I’ve always thought that the true test of any device is the extent to which you can use that device to write fiction. There’s something even more perverse, and thus more worthy of note, about those items that were clearly never intended for the function. For instance, back in my high school days I had been gifted a TI-89 advanced graphing calculator. It was the top of the line (clearly superior to the old TI-82 that could easily be used by humans without advanced computer science degrees and a bit too reasonable for my uses). However, like all graphing calculators, it had 2 functions: 1) playing Drug Wars and 2) drawing things in ASCII. But in my boredom, inevitably sitting on a bench somewhere for this or that reason, I would end up writing fiction on the thing. Bear in mind there was none of that fancy hanging paragraph or double space nonsense that we take for granted now, but somehow that didn’t matter because I was stringing words together and solving boredom. And it was in that simple activity that I arrived at the conclusion that the test of any device lays in whether you can write anything meaningful on it.
It is with that in mind that I present a list of devices (both historical and contemporary) with a review of usefulness for writing in mind:
1. Dirt
Of course, technically, the stick that you use to write in the dirt is the actual device, but we have adapted to seeing both screen and mode of manipulation in one package these days, so I am reviewing them together. Dirt has the immediate advantage of having a cheap processing price. It can be difficult for others to read the completed work without trampling the next chapters as they go, but there is also an element of exercise that is not oft seen in the reading activity. These works are also susceptible to light breezes and random animals.
(Score: 3/10. Leave your sticks to the dogs.)
2. The Laptop/PC
Like a prize heavyweight fighter staged against an infant this almost seems an unfair entrant in the arena, but it does bear mention that the laptop has certain limitations. For instance, it cannot read your thoughts and turn them into pages (not yet at least). It does still (agonizingly) require that trifling user input. However, even the lowliest dell dinosaur can house a metric ton of writing and there is always the dramatic wonder of flipping open that lid open to find that thing you thought you wrote evaporate into thin air. The bottom line is that if you want to write, a computer of some sort is necessary at a certain point (if not at all points).
(Score: 9/10. Nothing is perfect.)
3. The Amazon Kindle
It is a dirty secret of mine that I often edit writing on Amazon’s somewhat limited half-tablet, half-e-reader device. What’s more I actually enjoy myself when doing so. It’s even more amusing to pass time in line at Disneyland while everyone else complains about the long wait times. Whether it’s the obtuse stares from ride operators or inquisitive children, there seems to be a general attitude that you create around yourself when you appear to be productive in the mouse kingdom. It might be self-delusion, but I also actually think the Kindle forces me to write like I’m reading the book I’m writing, which is likely a good thing. It is not without limitations: the keyboard takes up half the screen, the key presses have an annoying delay, and the autocorrect often turns the names of my characters into labels for bodily functions, but I still think it’s great.

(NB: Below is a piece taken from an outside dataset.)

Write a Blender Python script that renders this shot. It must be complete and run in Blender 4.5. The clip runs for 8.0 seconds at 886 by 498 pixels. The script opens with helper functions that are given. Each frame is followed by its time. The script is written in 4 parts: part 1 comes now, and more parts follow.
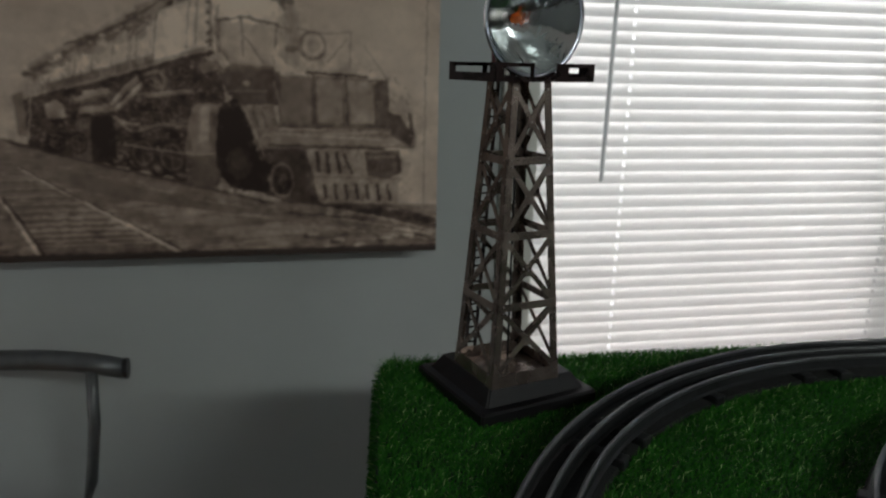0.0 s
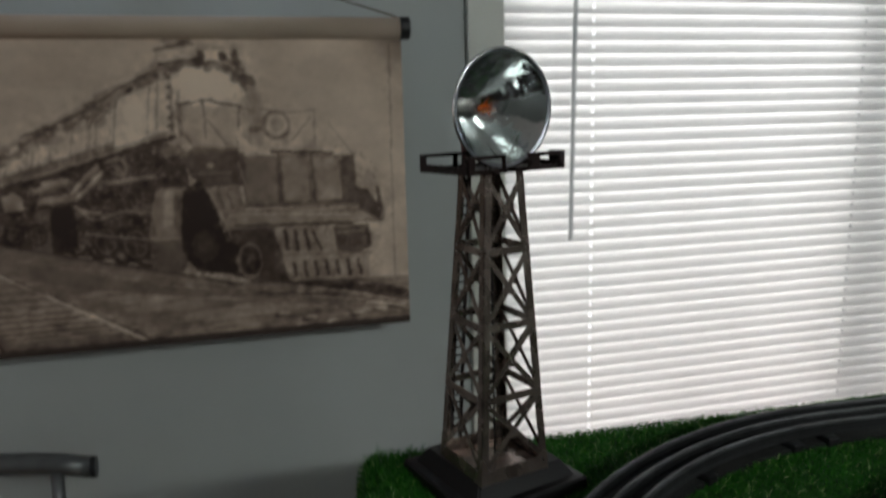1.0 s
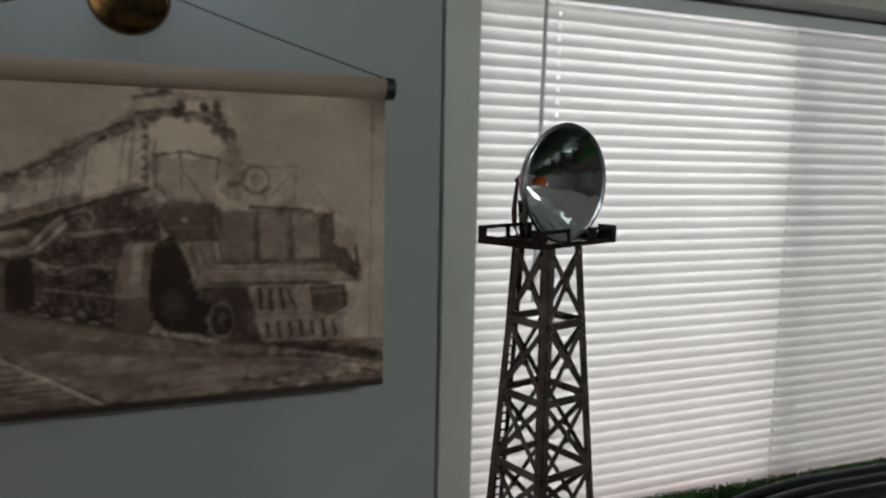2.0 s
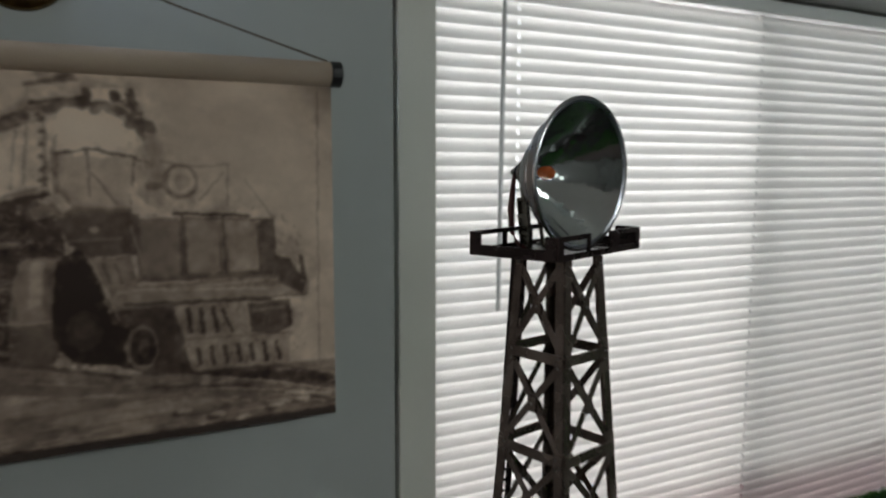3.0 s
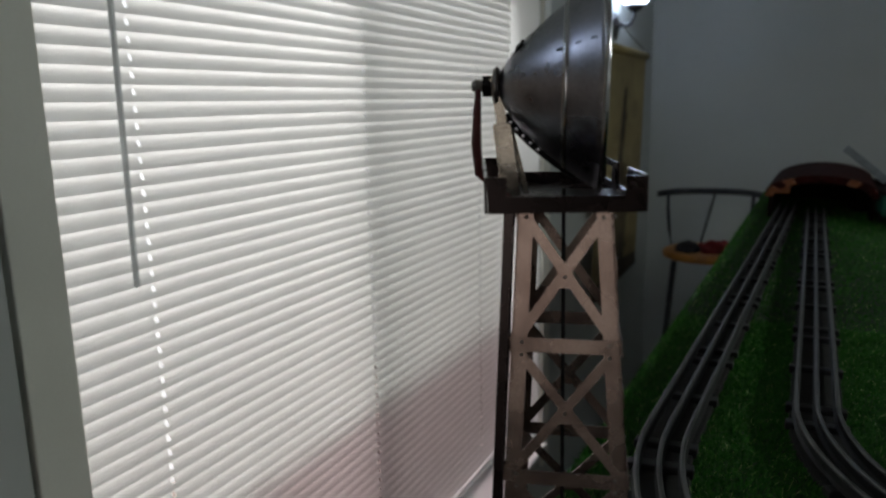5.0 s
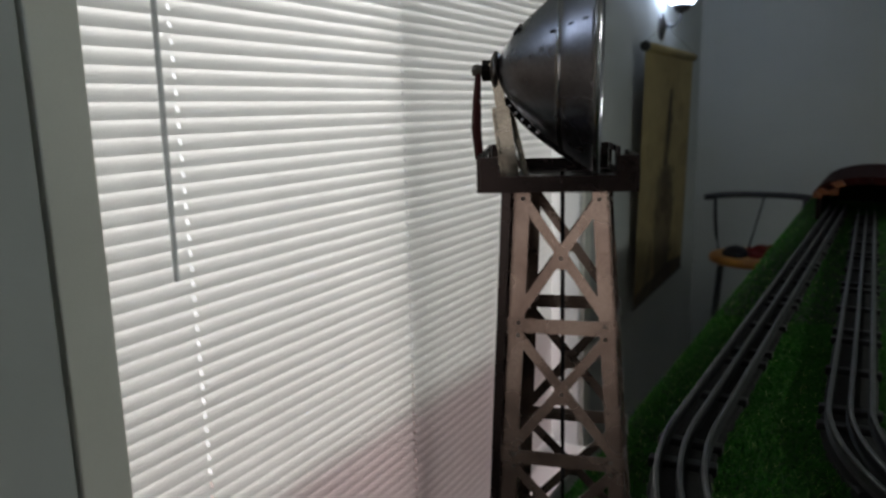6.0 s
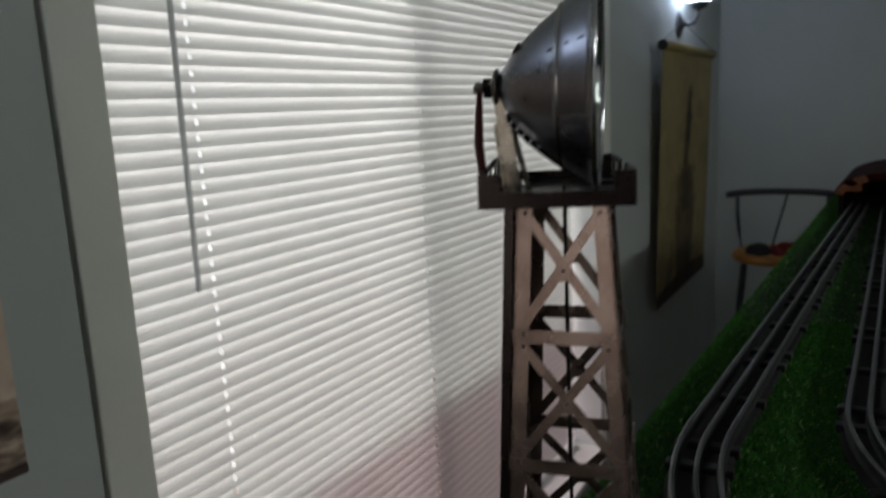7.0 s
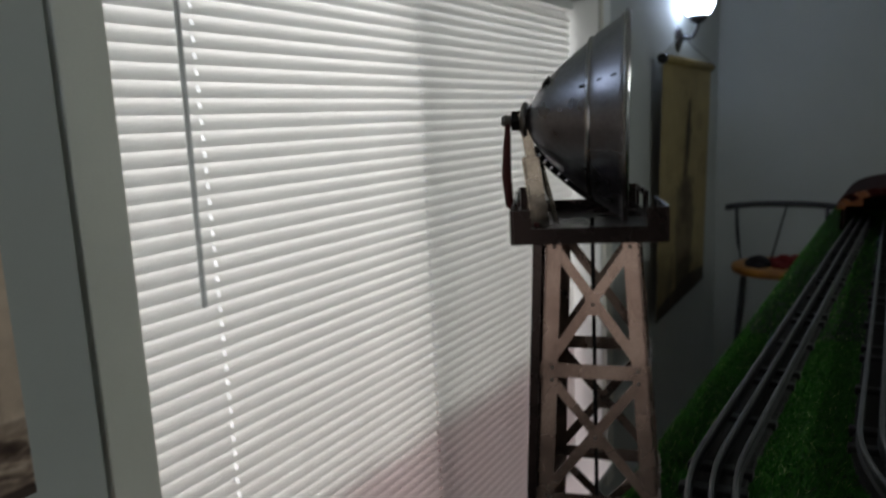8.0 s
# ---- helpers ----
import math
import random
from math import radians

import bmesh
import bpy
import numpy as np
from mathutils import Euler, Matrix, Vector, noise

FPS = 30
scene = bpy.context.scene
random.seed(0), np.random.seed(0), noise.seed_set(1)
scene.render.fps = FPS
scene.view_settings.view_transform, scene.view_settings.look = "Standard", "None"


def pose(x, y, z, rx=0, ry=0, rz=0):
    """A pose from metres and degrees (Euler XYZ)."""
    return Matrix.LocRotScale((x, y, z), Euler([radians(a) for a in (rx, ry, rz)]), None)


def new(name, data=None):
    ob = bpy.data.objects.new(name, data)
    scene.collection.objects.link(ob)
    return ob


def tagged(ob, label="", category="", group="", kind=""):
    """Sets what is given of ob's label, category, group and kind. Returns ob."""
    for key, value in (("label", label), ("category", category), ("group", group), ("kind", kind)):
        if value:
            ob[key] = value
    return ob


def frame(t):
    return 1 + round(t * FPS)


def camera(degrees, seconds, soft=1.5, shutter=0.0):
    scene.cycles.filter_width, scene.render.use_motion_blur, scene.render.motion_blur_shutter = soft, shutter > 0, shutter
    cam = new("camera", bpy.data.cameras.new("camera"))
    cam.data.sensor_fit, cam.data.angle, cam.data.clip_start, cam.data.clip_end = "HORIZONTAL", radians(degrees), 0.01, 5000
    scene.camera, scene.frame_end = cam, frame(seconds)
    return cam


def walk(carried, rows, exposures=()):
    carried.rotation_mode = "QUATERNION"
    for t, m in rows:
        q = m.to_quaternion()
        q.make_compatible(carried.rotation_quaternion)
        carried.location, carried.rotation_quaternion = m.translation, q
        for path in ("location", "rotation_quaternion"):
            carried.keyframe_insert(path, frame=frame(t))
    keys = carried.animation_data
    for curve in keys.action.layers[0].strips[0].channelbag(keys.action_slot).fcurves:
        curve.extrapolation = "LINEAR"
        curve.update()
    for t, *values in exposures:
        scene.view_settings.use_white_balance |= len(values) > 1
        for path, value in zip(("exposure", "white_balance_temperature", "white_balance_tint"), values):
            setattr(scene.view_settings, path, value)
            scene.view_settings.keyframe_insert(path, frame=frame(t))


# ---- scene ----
cam = camera(62.2, 8.0, soft=2.0, shutter=0.5)
cam.data.dof.use_dof, cam.data.dof.focus_distance, cam.data.dof.aperture_fstop = True, 0.42, 12.5
PATH = [  # seconds, x, y, z, yaw, pitch, roll
    (0.0, -0.0001, 0.0820, 1.3576, -11.44, -14.25, -1.20),
    (0.3, 0.0043, 0.0923, 1.3568, -11.60, -14.58, -0.94),
    (0.5, 0.0119, 0.1030, 1.3581, -13.30, -12.95, 0.17),
    (0.7, 0.0069, 0.1012, 1.3659, -13.56, -11.94, 0.00),
    (1.0, -0.0033, 0.0997, 1.3878, -14.56, -10.58, 1.38),
    (1.2, -0.0202, 0.1023, 1.3979, -15.33, -8.97, 2.32),
    (1.5, -0.0516, 0.1123, 1.4037, -16.21, -8.15, -0.15),
    (1.7, -0.0713, 0.1248, 1.4020, -19.12, -7.67, -0.82),
    (2.0, -0.1046, 0.1456, 1.4001, -22.07, -6.55, -1.04),
    (2.2, -0.1165, 0.1653, 1.3969, -24.60, -6.17, -0.28),
    (3.3, -0.0697, 0.3347, 1.3890, -28.90, -6.83, -0.24),
    (3.5, -0.0806, 0.3972, 1.3849, -37.50, -6.54, 0.13),
    (3.6, -0.0838, 0.4340, 1.3857, -42.95, -7.10, 0.42),
    (3.8, -0.1118, 0.4817, 1.3907, -51.59, -8.26, 1.17),
    (4.0, -0.1143, 0.5117, 1.3888, -59.40, -7.21, 0.92),
    (4.2, -0.1203, 0.5242, 1.3834, -64.60, -7.96, -0.93),
    (5.3, -0.1188, 0.5081, 1.3838, -63.54, -11.97, 1.83),
    (5.5, -0.1182, 0.5036, 1.3839, -62.67, -11.60, 1.87),
    (5.7, -0.1168, 0.4989, 1.3817, -62.14, -11.48, 1.70),
    (6.0, -0.1167, 0.4952, 1.3752, -60.67, -10.79, 1.46),
    (6.3, -0.1288, 0.4967, 1.3795, -59.38, -9.87, 3.76),
    (6.5, -0.1259, 0.4950, 1.3757, -58.82, -9.92, 3.29),
    (6.7, -0.1220, 0.4925, 1.3701, -58.89, -10.95, 2.09),
    (7.0, -0.1185, 0.4862, 1.3811, -59.18, -10.56, 2.83),
    (7.2, -0.1152, 0.4805, 1.3900, -59.05, -9.63, 4.94),
    (7.5, -0.1303, 0.4911, 1.3909, -59.15, -10.83, 3.59),
    (7.7, -0.1328, 0.4936, 1.3919, -58.99, -10.83, 3.97),
    (8.0, -0.1233, 0.4975, 1.3908, -59.40, -9.84, 2.67),
]
EXPOSURES = [(0.0, 0.02, 6460, 9), (0.5, 0.14, 6460, 9), (1.0, 0.12, 6460, 9), (1.5, -0.02, 6470, 9), (2.0, -0.15, 6510, 9), (3.5, -0.04, 6520, 8), (4.0, -0.23, 6520, 8), (5.5, -0.28, 6610, 8), (8.0, -0.34, 6610, 8)]  # seconds, stops, kelvin, tint
walk(cam, [(t, pose(x, y, z, 90 + pitch, roll, yaw)) for t, x, y, z, yaw, pitch, roll in PATH], EXPOSURES)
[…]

(Score: 8/10. Sometimes you want to read and write at the same time.)
4. Typewriters
It’s impossible to say how much worse than paper and pen a typewriter can be without using a time machine or asking someone old enough to know. I actually did take a typewriting class in middle school, but realized halfway through that I was wasting my time. When you type on a type writer, you can’t really call it writing because there is nothing editable happening. It’s really just typing (as an aside there is a great Truman Capote quote that compares the difference between typing and writing). I’m sure it must have been a decent transcription tool, and it does somehow seem that humans were once able to churn out good pages on one of these devices, but, like the Model T, the world has moved past this device to point where I’m not even sure we can say you can really write on it.
(Score: 2/10. Don’t dust off your ribbons.)
5. Apple Iwatch
I think it’s actually called the “Apple Watch”, but I extract too much joy from ticking off Apple fan boys. At any rate, I think this device is technically capable of doing some things when tethered to an existing over-priced phone. There is no keyboard on the Iwatch. That statement alone should be damning, but there might be dictation (I’m too lazy to find out if this is the case). However, you can type out canned responses like “be home soon;” so, as it turns out you can write a modern novel with it, only with that minor caveat of having to make all dialogue like that of a Hemingway novel. I think the resounding answer as to whether you can truly write on the thing remains a resounding “no”.
(Score: 0/10. No contest.)
In Conclusion
So there you have it. Until some hacker comes along and cracks the Iwatch, it will never be able to produce the next great American novel. The good old word processor is still the way to go.